I've been away for 1 weeks plus to learn from master chef. Gladly received few emails from Hankerie's fans, questioning why there are no updates recently. Thanks all and I shall post my learning experiences with Master Chef  next few days. Now, back to normal routine - fun in baking

This is my new creation after getting such a good response of my Japanese Hokkaido Cake. Thanks to all my Singapore friends who providing me the candid feedback since end of last year. Since it was raspberries season in Australia these few months, I've bought quite a few punnets to invent few different bakes. Indeed, this is the best combination of it. Since fresh raspberries are quite sour naturally, I've added it into this Hokkaido Cupcakes which brings a little bit sweeter. At first, I'm worry to bake the fresh raspberries since they're so fragile. Once you touch it, it breaks easily. Wonder how it turns out after baked, surprisingly it turns out great after baked - just like blueberries! Juicy but still taste sour.

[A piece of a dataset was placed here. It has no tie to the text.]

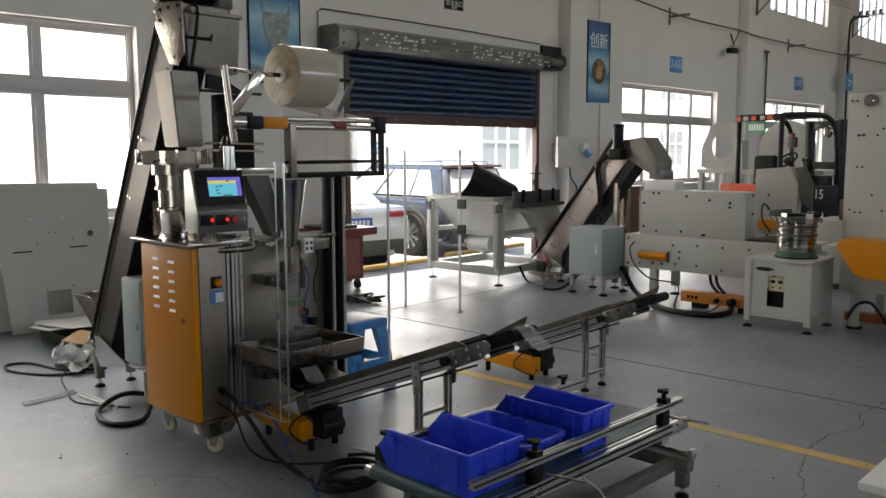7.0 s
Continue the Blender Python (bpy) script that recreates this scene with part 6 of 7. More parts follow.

Hankerie's new creation - Raspberries Hokkaido Cupcakes


Prior baking, put some fresh raspberries on top of the Hokkaido Cupcakes batter. Bake for 10 minutes. It will sink into the middle part of cupcakes as fillings. Once baked, garnish it with one fresh raspberries before serving.

Comments

Unknown said…
Hi,

Was browsing on the net searching for Hokkaido Cake recipes and was directed to ur website.

Can I know if it is possible to substitute the vegetable oil with butter (melted)?
Hankerie said…
@ Beverly Ng: Hi, thanks for dropping by. Sure, you can substitute with canola oil or peanut oil.